Lucas is in Washington for the annual U.S. Conference of Mayors and is the chairman of the conference’s Criminal and Social Justice Committee. He hosted a similar panel last year, without the vice president, where mayors talked about different approaches to gun violence, particularly in strengthening community ties to prevent shootings before they happen.

The vice president’s participation on the panel this year comes as Harris has been traveling the country speaking about gun violence as she and President Joe Biden hope to win a second term. Last week Harris traveled to North Carolina for a roundtable conversation about gun violence. This week, she traveled to South Carolina and gave a speech to the NAACP, where she criticized Congress for its inability to pass significant gun safety legislation.

“Every person in our nation has a right to live safe and to live free from the horror of gun violence,” Harris said. “And yet, today, these so-called leaders stand by and refuse to pass reasonable gun safety laws to help protect our children and places of worship.”

The 185 killings in Kansas City in 2023 were a record, even as killings dropped in many major cities across the country, like New York, Los Angeles and Chicago. Local officials have struggled to come up with solutions in the face of a lack of action from the federal government and lax state gun laws. While killings were up in 2023, the number of people shot fell by 19% from the previous record year for killings, 2020.

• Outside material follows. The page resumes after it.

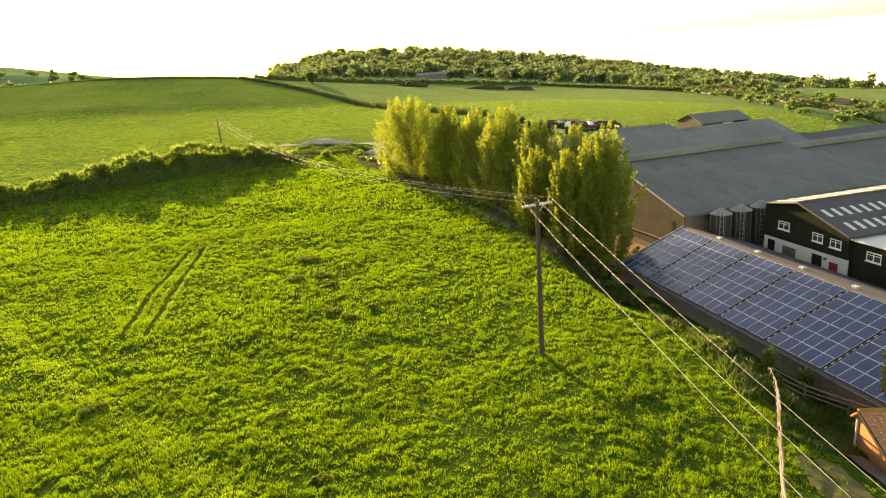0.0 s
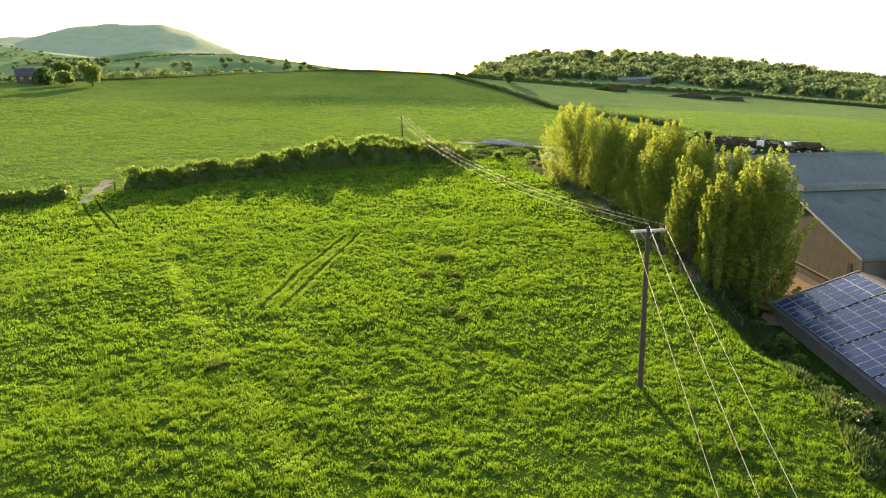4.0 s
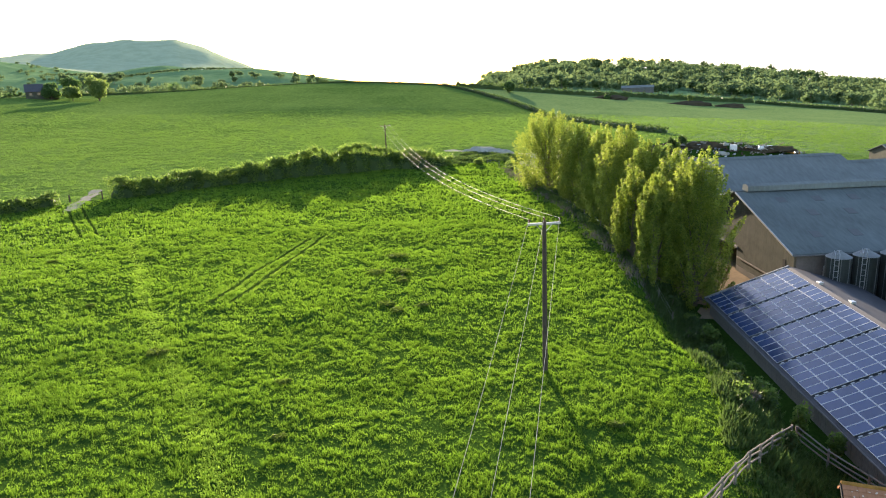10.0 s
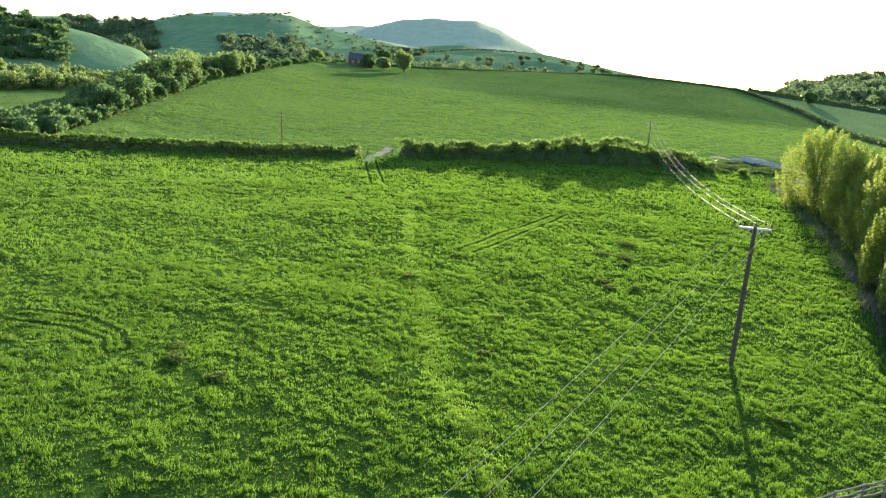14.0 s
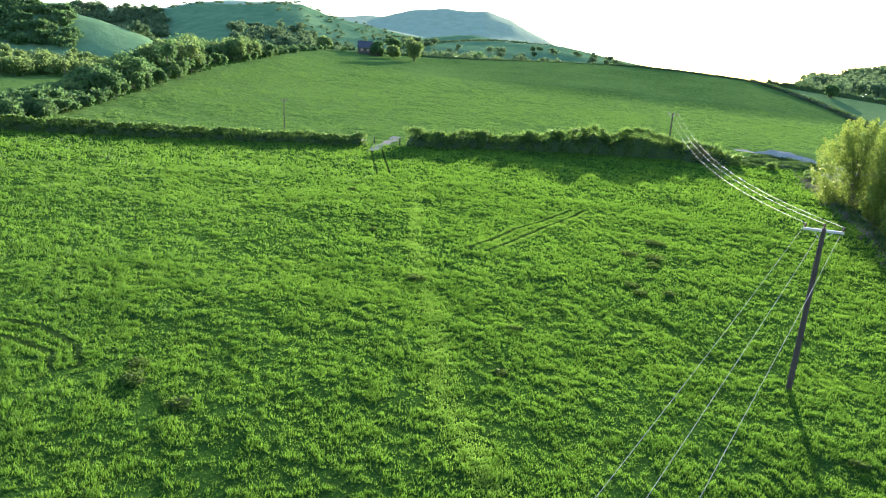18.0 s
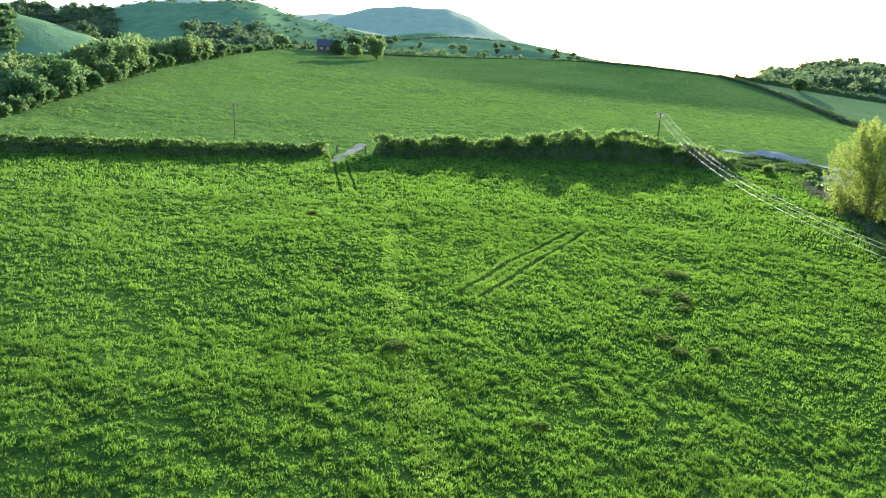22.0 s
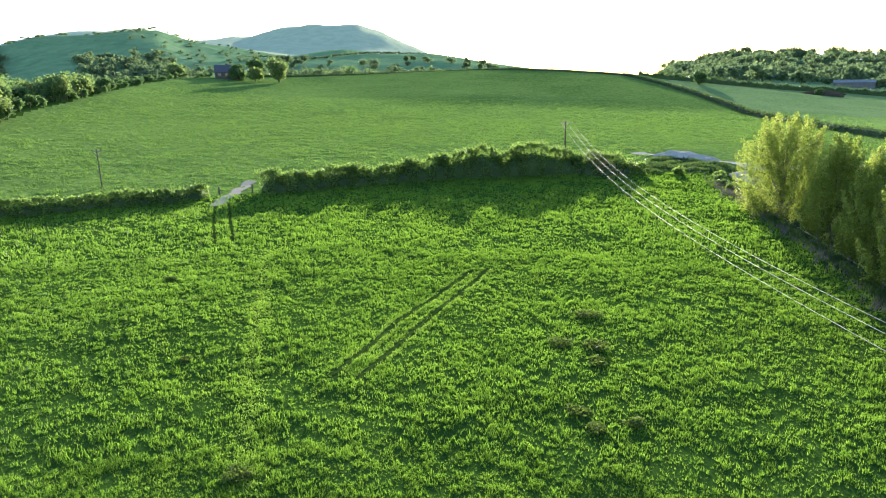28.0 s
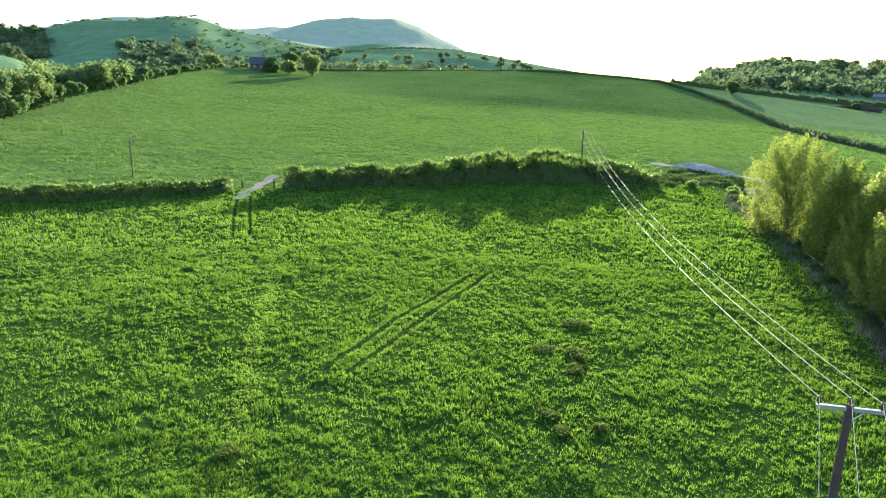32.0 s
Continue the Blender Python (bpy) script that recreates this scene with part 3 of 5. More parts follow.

While Lucas offered his support for a rule by the Bureau of Alcohol, Tobacco, Firearms and Explosives that would expand the definition of which gun sellers come under its jurisdiction, the rule has faced opposition from conservatives like Missouri Attorney General Andrew Bailey, a Republican.

After last year’s Conference of Mayors panel, Lucas said he wanted the federal government to provide money to help create more programs like Aim4Peace in Kansas City.

“Money that is, importantly, related not just to more enforcement,” Lucas said. “Every now and then they’re very good at saying ‘all right, we’re gonna give you a grant, you can hire 18 more cops.’ That’s wonderful. The problem in Kansas City right now actually isn’t money to hire cops.”